Любимый цветок фараона (Горышина) - страница 106

Ожерелье вновь лежало в ларце вместе с кольцом Амени, и потому Нен-Нуфер легко спрятала в ладонь фигурку Исиды — царевич Райя впустил в ее жизнь ложь, и та пустила глубокие корни, которые сумели раскачать даже крепкие стены храма — теперь все, все вокруг лгут и требуют от нее хранить в тайне чужие секреты, даже секреты самого фараона!

Нен-Нуфер жалась в тень, желая превратиться в крохотного скарабея. Люди проходили мимо и действительно не замечали ее или не желали видеть. Но маленький ученик отыскал ее и здесь. Ей подумалось, что он остался единственным, кто продолжает видеть в ней доброго друга. Все остальные рассмотрели в ней нечто новое, тайное, скрытое от ее понимания.

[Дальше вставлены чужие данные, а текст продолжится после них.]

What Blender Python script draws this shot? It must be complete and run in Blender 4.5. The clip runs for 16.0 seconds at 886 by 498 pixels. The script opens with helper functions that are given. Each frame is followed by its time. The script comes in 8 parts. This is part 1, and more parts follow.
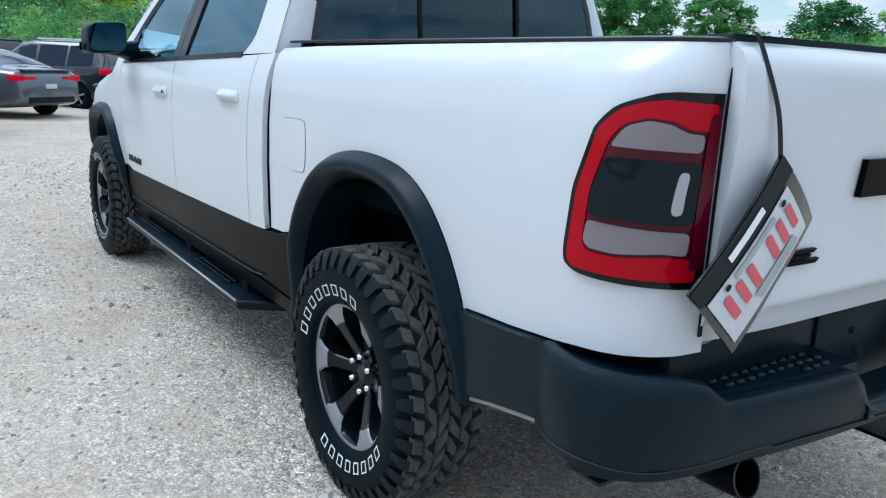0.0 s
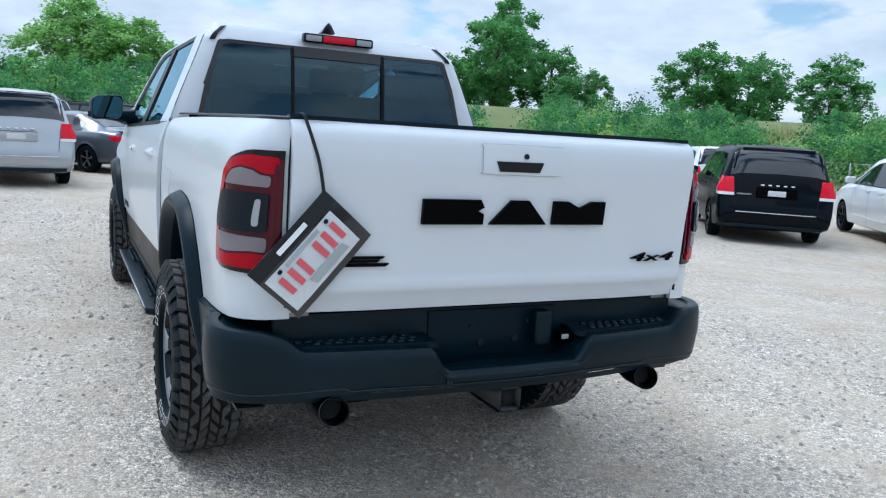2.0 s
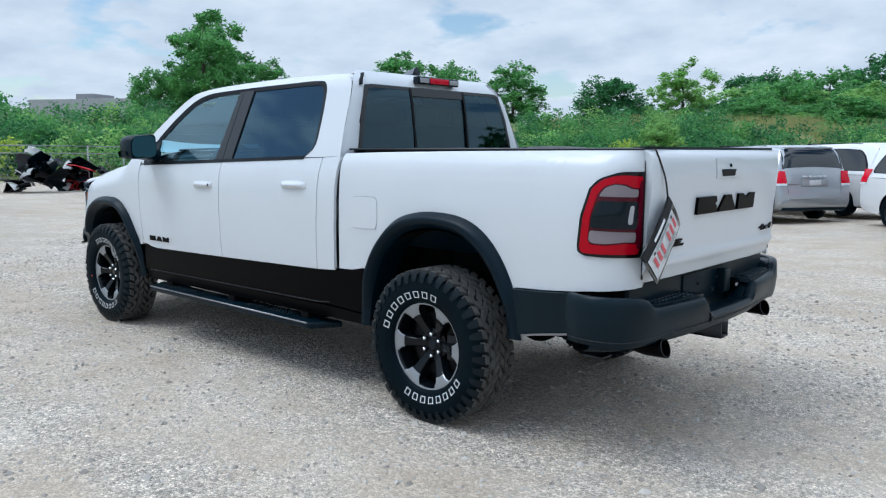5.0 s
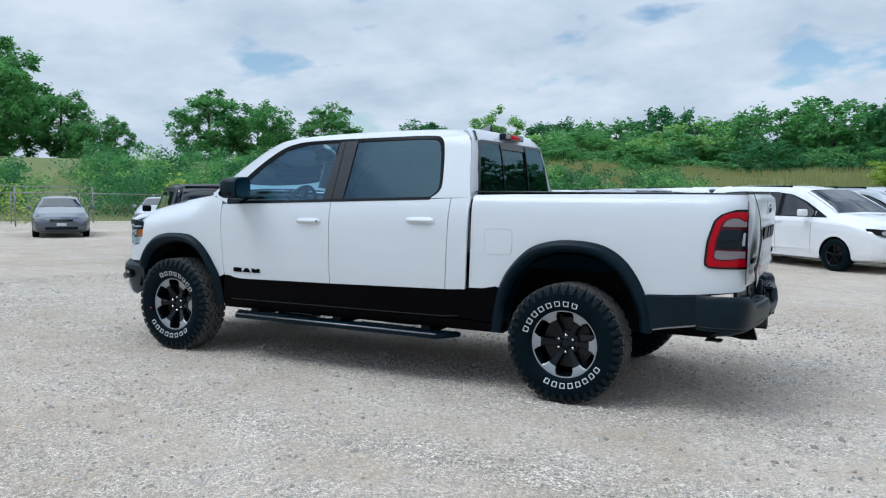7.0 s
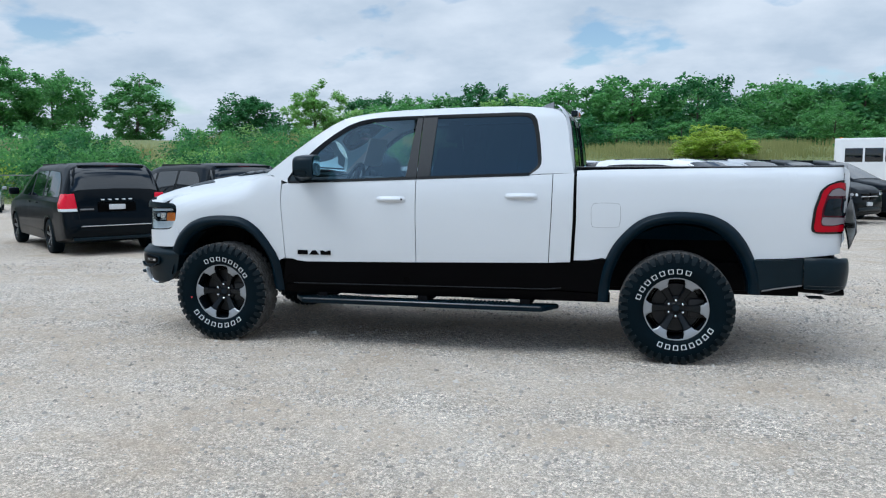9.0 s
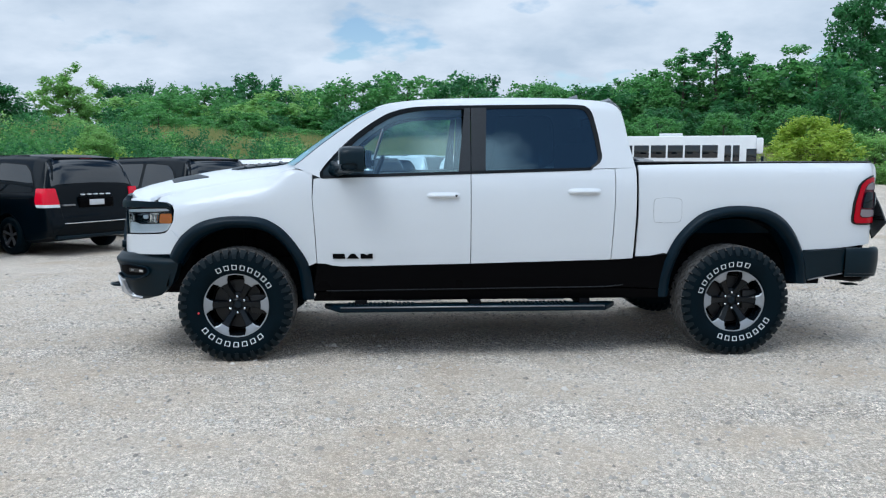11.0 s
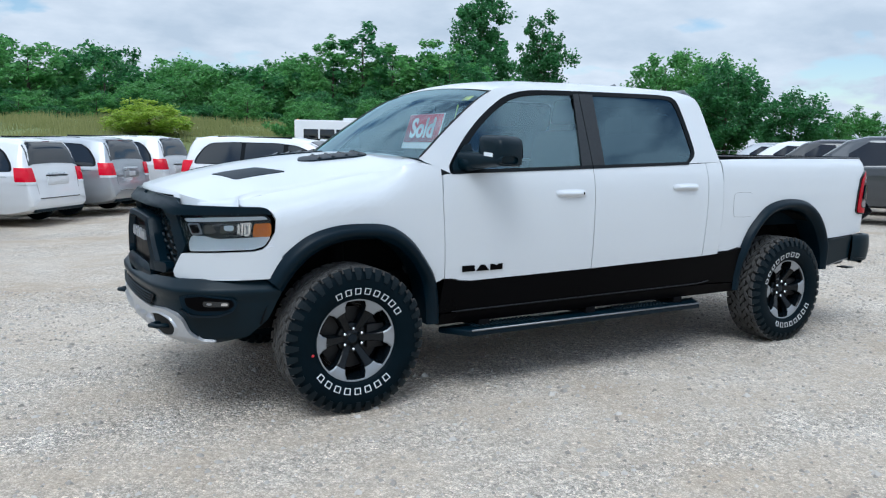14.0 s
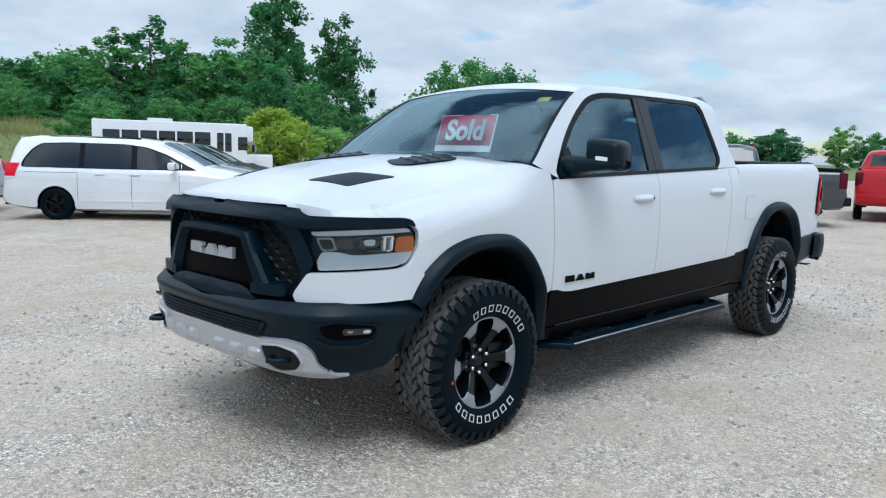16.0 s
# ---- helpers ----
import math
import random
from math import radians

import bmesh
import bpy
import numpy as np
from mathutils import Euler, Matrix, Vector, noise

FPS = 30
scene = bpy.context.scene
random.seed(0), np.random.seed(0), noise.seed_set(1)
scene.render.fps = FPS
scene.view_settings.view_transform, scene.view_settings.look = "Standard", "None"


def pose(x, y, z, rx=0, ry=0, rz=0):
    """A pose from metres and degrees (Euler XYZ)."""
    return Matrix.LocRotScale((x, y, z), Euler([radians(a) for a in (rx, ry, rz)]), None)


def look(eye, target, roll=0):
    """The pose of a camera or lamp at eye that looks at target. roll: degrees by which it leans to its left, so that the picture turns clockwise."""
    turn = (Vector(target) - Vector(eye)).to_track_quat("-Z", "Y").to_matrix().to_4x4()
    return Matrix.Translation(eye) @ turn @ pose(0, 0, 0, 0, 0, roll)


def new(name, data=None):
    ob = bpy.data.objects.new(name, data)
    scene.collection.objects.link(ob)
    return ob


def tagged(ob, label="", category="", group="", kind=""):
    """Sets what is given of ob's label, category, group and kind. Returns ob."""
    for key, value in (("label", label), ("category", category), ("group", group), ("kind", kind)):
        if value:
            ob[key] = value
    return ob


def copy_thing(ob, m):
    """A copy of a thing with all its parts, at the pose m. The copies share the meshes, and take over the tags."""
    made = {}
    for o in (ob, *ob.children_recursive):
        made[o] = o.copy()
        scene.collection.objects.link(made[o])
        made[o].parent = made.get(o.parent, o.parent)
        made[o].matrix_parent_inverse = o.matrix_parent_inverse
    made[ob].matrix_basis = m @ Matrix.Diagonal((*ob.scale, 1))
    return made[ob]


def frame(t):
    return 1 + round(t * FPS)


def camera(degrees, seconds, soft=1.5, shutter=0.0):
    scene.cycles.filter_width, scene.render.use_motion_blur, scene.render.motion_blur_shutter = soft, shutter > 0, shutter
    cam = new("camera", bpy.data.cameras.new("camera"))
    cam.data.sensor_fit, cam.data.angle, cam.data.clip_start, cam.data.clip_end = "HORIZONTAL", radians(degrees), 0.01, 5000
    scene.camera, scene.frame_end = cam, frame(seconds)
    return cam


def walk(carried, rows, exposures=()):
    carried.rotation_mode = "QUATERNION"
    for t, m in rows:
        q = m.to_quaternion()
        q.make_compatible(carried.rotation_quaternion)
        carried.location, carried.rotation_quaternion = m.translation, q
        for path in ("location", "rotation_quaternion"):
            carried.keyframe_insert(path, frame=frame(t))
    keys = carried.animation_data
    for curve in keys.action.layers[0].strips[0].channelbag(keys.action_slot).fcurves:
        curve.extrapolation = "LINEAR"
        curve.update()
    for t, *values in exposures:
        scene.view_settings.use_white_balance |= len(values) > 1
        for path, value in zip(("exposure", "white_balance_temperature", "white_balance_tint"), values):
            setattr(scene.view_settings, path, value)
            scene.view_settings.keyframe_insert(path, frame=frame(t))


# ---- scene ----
# ---------------------------------------------------------------- camera
cam = camera(59.8, 16.0, soft=1.2, shutter=0.0)
PATH = [
    (0, (3.865, -2.081, 1.37), (2.264, -0.972, 0.913), 2.4), 
    (0.5, (4.343, -1.924, 1.417), (2.686, -0.885, 0.999), 2.4), 
    (1, (4.719, -1.805, 1.441), (3.009, -0.83, 1.083), 2.6), 
    (1.5, (5.035, -1.542, 1.414), (3.275, -0.64, 1.113), 2.9), 
    (2, (5.217, -1.433, 1.429), (3.45, -0.546, 1.129), 3.5), 
    (2.5, (5.22, -1.474, 1.421), (3.457, -0.574, 1.131), 3.6), 
    (3, (5.151, -1.759, 1.41), (3.449, -0.746, 1.135), 3.4), 
    (3.5, (5.03, -2.245, 1.401), (3.404, -1.112, 1.127), 2.9), 
    (3.7, (4.949, -2.453, 1.398), (3.36, -1.27, 1.119), 2.3), 
    (5.8, (4.283, -4.841, 1.449), (3.098, -3.243, 1.242), -0.1), 
    (6, (4.189, -5.066, 1.434), (3.035, -3.444, 1.239), -0.1), 
    (6.5, (3.858, -5.523, 1.428), (2.819, -3.821, 1.272), -0.2), 
    (7, (3.507, -5.998, 1.436), (2.582, -4.231, 1.289), 0.5), 
    (7.5, (3.068, -6.378, 1.43), (2.257, -4.556, 1.284), 0.6), 
    (8, (2.603, -6.712, 1.423), (1.911, -4.842, 1.265), 1.0), 
    (8.5, (2.104, -6.799, 1.429), (1.523, -4.894, 1.237), 0.7), 
    (8.7, (1.863, -6.804, 1.441), (1.32, -4.889, 1.239), 0.2), 
    (10.8, (-0.458, -6.637, 1.427), (-0.382, -4.65, 1.209), 0.5), 
    (11, (-0.685, -6.562, 1.441), (-0.564, -4.579, 1.216), 0.1), 
    (11.5, (-1.262, -6.332, 1.44), (-1.036, -4.36, 1.194), 0.4), 
    (12, (-1.744, -6.102, 1.447), (-1.404, -4.149, 1.184), 1.1), 
    (12.5, (-2.239, -5.806, 1.458), (-1.774, -3.877, 1.206), 1.4), 
    (13, (-2.693, -5.558, 1.474), (-2.054, -3.679, 1.228), 2.2), 
    (13.5, (-3.084, -5.187, 1.488), (-2.248, -3.389, 1.232), 1.8), 
    (14, (-3.514, -4.833, 1.472), (-2.517, -3.12, 1.211), 1.0), 
    (14.5, (-3.865, -4.497, 1.461), (-2.737, -2.865, 1.21), 1.2), 
    (15, (-4.197, -4.127, 1.454), (-2.941, -2.589, 1.221), 1.7), 
    (15.5, (-4.51, -3.832, 1.456), (-3.154, -2.381, 1.226), 2.0), 
    (16, (-4.68, -3.49, 1.434), (-3.262, -2.1, 1.193), 1.4), 
]
walk(cam, [(t, look(e, g, r)) for t, e, g, r in PATH], exposures=[(0, 0.77, 5380, 4), (4, 0.74, 5470, 4), (6, 0.53, 5570, 4), (9, 0.54, 5570, 4), (12.5, 0.63, 5570, 4), (16, 0.59, 5560, 4)])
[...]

Мальчик с поклоном протянул ей дощечку и цветок лотоса. Глаза Нен-Нуфер наполнились слезами — сердце сжала тоска по царевичу, о котором станет напоминать теперь каждый цветок. Однако она сумела сдержать слезы, и когда Пентаур остановился над ними, то увидел лишь обычный урок. Их глаза встретились, и каждый вспомнил, как когда-то они так же старательно делили друг с другом глиняную табличку. Когда? Слишком давно. Сейчас он предложил разделить с ним жизнь. Мальчик вскочил, поклонился жрецу и убежал.

— Я хочу говорить с тобой, Нен-Нуфер.

Он не протянул руки. Вокруг слишком много глаз и ушей и, как она успела убедиться, злых языков. Она поднимется за ним в башню. Никто не посмеет поставить ей в укор желание видеть воспитателя. Хотя желания не было. Ей владел трепет ожидания и страх вновь услышать из его уст признание.

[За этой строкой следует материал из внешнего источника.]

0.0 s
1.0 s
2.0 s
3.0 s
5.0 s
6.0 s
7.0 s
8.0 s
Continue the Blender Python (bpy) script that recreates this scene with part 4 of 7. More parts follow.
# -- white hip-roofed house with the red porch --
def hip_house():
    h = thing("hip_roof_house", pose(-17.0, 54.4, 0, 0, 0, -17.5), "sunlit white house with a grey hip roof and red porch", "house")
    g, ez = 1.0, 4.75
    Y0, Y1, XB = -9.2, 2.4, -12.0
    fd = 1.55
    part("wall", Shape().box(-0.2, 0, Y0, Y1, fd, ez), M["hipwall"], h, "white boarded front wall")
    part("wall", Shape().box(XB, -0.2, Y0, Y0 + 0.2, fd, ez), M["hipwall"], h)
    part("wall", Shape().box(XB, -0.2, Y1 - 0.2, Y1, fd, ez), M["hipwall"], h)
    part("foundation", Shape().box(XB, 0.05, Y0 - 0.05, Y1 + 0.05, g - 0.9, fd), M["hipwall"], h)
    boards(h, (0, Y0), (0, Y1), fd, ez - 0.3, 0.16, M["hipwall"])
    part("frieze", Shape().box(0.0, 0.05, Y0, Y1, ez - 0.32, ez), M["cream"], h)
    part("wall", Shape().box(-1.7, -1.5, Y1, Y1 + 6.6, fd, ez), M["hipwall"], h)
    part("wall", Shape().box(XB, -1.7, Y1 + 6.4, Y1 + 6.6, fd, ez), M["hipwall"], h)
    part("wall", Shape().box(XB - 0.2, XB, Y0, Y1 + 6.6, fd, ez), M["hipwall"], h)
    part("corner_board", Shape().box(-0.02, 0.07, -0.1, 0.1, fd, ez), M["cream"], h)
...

— Амени прервал наш разговор, и ты не успела ответить мне.

Его руки вновь лежали на ее запястьях, а она, как и с царевичем, не в силах была отвести взгляд от золотых браслетов.

— Его Святейшество простил тебя, Пентаур, — сказала она с опущенными глазами.

— Тебе не стоит тревожиться о своем будущем.

— Мое будущее — это ты. Я так решил, — Его пальцы впились ей в кожу. Пентаур желал видеть ее глаза. — Великая Река подарила мне тебя, и она же унесет нас отсюда, чтобы дать новую жизнь. Я стану лучшим врачом в Фивах, и не будет и дня, чтобы ты пожалела, что стала мне женой. Почему ты молчишь?

Нен-Нуфер глядела в глаза воспитателя, едва тронутые краской, а видела на их месте глаза царевича, где толстые черные линии дали путь слезе.

— Ты отдал себя Пта, а я отдала себя Хатор — другого пути нет!

Она вырвала руки, но он поймал ее плечи, не позволив убежать.

— Ты никому себя не отдала. Тирия не знает даже твоего имени. Великая Река отдала тебя мне, и только это правда и ничего больше! Только это…

Его голос становился тише, глаза ближе, но Нен-Нуфер сумела вывернуться, когда почти почувствовала его губы на своих. Ступеньки мелькали под ногами, и только Великие Боги не позволили ей упасть. Она бежала к воротам, за ворота, в городскую пыль, не разбирая дороги. Если бы сейчас на нее понеслась колесница, она бы не заметила ее. Но она заметила пальму и прижалась к стволу. Сердце разрывало грудь, слезы смывали краску, но сдерживать себя больше не было сил. Но рыдала она тихо, чтобы никто не вздумал подойти и утешить. Утешение она отыщет лишь в храме Хатор. Великая Богиня ужаснулась бы, отдай она себя царевичу, но гневу ее не будет предела, уведи она на свое ложе жреца Пта. Возможно, старая рабыня права, и Пентаур обезумел… Она должна говорить с Амени и просить себе в провожатые того, кто не презрит волю Богов.